◆ **WHAT THIS TASK INVOLVES**
Write out the full listing exactly as given, minus the images.

◆ **SUPPLIED MATERIAL**
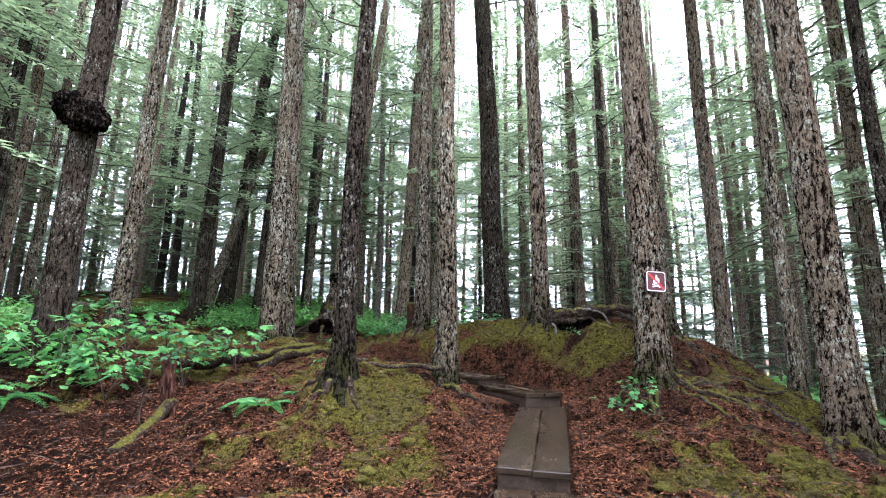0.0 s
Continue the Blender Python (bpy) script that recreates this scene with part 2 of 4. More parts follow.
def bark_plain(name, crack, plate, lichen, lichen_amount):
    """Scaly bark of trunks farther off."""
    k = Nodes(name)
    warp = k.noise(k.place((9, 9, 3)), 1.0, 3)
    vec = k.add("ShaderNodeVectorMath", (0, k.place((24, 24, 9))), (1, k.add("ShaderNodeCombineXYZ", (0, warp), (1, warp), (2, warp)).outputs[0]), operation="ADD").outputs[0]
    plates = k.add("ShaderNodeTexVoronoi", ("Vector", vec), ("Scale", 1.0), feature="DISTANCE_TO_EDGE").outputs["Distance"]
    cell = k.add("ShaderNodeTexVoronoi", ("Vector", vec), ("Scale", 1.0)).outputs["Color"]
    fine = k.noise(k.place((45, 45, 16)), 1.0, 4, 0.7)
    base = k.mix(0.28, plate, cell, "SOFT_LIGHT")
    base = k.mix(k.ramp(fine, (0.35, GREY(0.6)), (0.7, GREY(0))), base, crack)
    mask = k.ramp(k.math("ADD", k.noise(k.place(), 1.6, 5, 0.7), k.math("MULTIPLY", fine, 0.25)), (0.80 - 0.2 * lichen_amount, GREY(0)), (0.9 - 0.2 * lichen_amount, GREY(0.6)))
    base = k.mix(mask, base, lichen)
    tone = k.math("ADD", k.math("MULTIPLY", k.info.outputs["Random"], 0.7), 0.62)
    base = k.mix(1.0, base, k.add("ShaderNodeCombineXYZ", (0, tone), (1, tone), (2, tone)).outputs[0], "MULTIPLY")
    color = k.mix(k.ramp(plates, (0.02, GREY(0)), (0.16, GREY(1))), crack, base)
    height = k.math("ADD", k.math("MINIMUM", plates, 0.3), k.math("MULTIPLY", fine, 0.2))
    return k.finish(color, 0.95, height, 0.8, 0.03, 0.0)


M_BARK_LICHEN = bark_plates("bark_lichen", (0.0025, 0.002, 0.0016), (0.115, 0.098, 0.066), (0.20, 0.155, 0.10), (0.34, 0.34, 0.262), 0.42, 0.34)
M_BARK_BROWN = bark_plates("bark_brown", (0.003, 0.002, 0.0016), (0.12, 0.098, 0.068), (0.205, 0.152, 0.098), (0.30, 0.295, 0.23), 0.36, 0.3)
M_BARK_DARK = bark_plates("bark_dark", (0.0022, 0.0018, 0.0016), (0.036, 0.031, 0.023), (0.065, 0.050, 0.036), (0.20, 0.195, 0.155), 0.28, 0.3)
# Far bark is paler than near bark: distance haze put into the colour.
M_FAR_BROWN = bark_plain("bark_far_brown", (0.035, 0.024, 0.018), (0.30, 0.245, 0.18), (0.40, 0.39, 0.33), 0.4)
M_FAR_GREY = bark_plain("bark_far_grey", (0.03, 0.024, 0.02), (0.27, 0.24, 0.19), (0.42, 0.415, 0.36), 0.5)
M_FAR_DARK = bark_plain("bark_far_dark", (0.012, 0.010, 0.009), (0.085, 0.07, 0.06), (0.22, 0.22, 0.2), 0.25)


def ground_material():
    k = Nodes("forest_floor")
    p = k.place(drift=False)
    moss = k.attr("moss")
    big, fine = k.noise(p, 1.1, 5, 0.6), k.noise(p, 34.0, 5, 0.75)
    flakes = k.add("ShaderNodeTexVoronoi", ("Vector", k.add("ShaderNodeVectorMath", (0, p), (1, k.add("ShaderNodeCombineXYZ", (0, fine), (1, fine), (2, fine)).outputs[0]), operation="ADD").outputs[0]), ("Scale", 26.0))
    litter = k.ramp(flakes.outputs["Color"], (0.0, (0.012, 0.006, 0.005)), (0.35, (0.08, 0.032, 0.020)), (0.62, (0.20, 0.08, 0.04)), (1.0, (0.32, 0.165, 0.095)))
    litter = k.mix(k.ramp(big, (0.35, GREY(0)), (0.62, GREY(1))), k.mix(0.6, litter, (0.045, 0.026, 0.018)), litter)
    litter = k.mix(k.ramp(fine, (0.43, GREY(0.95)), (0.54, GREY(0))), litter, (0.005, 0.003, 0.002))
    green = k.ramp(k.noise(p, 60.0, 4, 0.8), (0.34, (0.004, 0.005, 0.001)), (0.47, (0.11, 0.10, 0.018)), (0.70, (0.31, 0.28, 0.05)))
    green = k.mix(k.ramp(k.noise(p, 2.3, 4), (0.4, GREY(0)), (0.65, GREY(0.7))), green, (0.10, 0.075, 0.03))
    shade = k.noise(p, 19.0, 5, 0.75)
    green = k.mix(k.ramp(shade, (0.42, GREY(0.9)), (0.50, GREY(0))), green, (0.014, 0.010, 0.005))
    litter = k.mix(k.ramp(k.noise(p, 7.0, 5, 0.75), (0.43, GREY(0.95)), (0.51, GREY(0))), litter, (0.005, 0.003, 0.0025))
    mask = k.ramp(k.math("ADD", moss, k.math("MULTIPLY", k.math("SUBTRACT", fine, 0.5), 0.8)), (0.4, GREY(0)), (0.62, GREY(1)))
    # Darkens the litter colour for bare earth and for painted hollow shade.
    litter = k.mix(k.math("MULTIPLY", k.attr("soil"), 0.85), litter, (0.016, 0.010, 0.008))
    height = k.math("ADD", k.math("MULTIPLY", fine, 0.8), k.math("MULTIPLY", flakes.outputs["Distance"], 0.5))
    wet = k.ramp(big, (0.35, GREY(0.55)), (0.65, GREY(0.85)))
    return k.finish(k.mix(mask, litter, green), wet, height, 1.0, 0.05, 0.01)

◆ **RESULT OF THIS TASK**
0.0 s
Continue the Blender Python (bpy) script that recreates this scene with part 2 of 4. More parts follow.
def bark_plain(name, crack, plate, lichen, lichen_amount):
    """Scaly bark of trunks farther off."""
    k = Nodes(name)
    warp = k.noise(k.place((9, 9, 3)), 1.0, 3)
    vec = k.add("ShaderNodeVectorMath", (0, k.place((24, 24, 9))), (1, k.add("ShaderNodeCombineXYZ", (0, warp), (1, warp), (2, warp)).outputs[0]), operation="ADD").outputs[0]
    plates = k.add("ShaderNodeTexVoronoi", ("Vector", vec), ("Scale", 1.0), feature="DISTANCE_TO_EDGE").outputs["Distance"]
    cell = k.add("ShaderNodeTexVoronoi", ("Vector", vec), ("Scale", 1.0)).outputs["Color"]
    fine = k.noise(k.place((45, 45, 16)), 1.0, 4, 0.7)
    base = k.mix(0.28, plate, cell, "SOFT_LIGHT")
    base = k.mix(k.ramp(fine, (0.35, GREY(0.6)), (0.7, GREY(0))), base, crack)
    mask = k.ramp(k.math("ADD", k.noise(k.place(), 1.6, 5, 0.7), k.math("MULTIPLY", fine, 0.25)), (0.80 - 0.2 * lichen_amount, GREY(0)), (0.9 - 0.2 * lichen_amount, GREY(0.6)))
    base = k.mix(mask, base, lichen)
    tone = k.math("ADD", k.math("MULTIPLY", k.info.outputs["Random"], 0.7), 0.62)
    base = k.mix(1.0, base, k.add("ShaderNodeCombineXYZ", (0, tone), (1, tone), (2, tone)).outputs[0], "MULTIPLY")
    color = k.mix(k.ramp(plates, (0.02, GREY(0)), (0.16, GREY(1))), crack, base)
    height = k.math("ADD", k.math("MINIMUM", plates, 0.3), k.math("MULTIPLY", fine, 0.2))
    return k.finish(color, 0.95, height, 0.8, 0.03, 0.0)


M_BARK_LICHEN = bark_plates("bark_lichen", (0.0025, 0.002, 0.0016), (0.115, 0.098, 0.066), (0.20, 0.155, 0.10), (0.34, 0.34, 0.262), 0.42, 0.34)
M_BARK_BROWN = bark_plates("bark_brown", (0.003, 0.002, 0.0016), (0.12, 0.098, 0.068), (0.205, 0.152, 0.098), (0.30, 0.295, 0.23), 0.36, 0.3)
M_BARK_DARK = bark_plates("bark_dark", (0.0022, 0.0018, 0.0016), (0.036, 0.031, 0.023), (0.065, 0.050, 0.036), (0.20, 0.195, 0.155), 0.28, 0.3)
# Far bark is paler than near bark: distance haze put into the colour.
M_FAR_BROWN = bark_plain("bark_far_brown", (0.035, 0.024, 0.018), (0.30, 0.245, 0.18), (0.40, 0.39, 0.33), 0.4)
M_FAR_GREY = bark_plain("bark_far_grey", (0.03, 0.024, 0.02), (0.27, 0.24, 0.19), (0.42, 0.415, 0.36), 0.5)
M_FAR_DARK = bark_plain("bark_far_dark", (0.012, 0.010, 0.009), (0.085, 0.07, 0.06), (0.22, 0.22, 0.2), 0.25)


def ground_material():
    k = Nodes("forest_floor")
    p = k.place(drift=False)
    moss = k.attr("moss")
    big, fine = k.noise(p, 1.1, 5, 0.6), k.noise(p, 34.0, 5, 0.75)
    flakes = k.add("ShaderNodeTexVoronoi", ("Vector", k.add("ShaderNodeVectorMath", (0, p), (1, k.add("ShaderNodeCombineXYZ", (0, fine), (1, fine), (2, fine)).outputs[0]), operation="ADD").outputs[0]), ("Scale", 26.0))
    litter = k.ramp(flakes.outputs["Color"], (0.0, (0.012, 0.006, 0.005)), (0.35, (0.08, 0.032, 0.020)), (0.62, (0.20, 0.08, 0.04)), (1.0, (0.32, 0.165, 0.095)))
    litter = k.mix(k.ramp(big, (0.35, GREY(0)), (0.62, GREY(1))), k.mix(0.6, litter, (0.045, 0.026, 0.018)), litter)
    litter = k.mix(k.ramp(fine, (0.43, GREY(0.95)), (0.54, GREY(0))), litter, (0.005, 0.003, 0.002))
    green = k.ramp(k.noise(p, 60.0, 4, 0.8), (0.34, (0.004, 0.005, 0.001)), (0.47, (0.11, 0.10, 0.018)), (0.70, (0.31, 0.28, 0.05)))
    green = k.mix(k.ramp(k.noise(p, 2.3, 4), (0.4, GREY(0)), (0.65, GREY(0.7))), green, (0.10, 0.075, 0.03))
    shade = k.noise(p, 19.0, 5, 0.75)
    green = k.mix(k.ramp(shade, (0.42, GREY(0.9)), (0.50, GREY(0))), green, (0.014, 0.010, 0.005))
    litter = k.mix(k.ramp(k.noise(p, 7.0, 5, 0.75), (0.43, GREY(0.95)), (0.51, GREY(0))), litter, (0.005, 0.003, 0.0025))
    mask = k.ramp(k.math("ADD", moss, k.math("MULTIPLY", k.math("SUBTRACT", fine, 0.5), 0.8)), (0.4, GREY(0)), (0.62, GREY(1)))
    # Darkens the litter colour for bare earth and for painted hollow shade.
    litter = k.mix(k.math("MULTIPLY", k.attr("soil"), 0.85), litter, (0.016, 0.010, 0.008))
    height = k.math("ADD", k.math("MULTIPLY", fine, 0.8), k.math("MULTIPLY", flakes.outputs["Distance"], 0.5))
    wet = k.ramp(big, (0.35, GREY(0.55)), (0.65, GREY(0.85)))
    return k.finish(k.mix(mask, litter, green), wet, height, 1.0, 0.05, 0.01)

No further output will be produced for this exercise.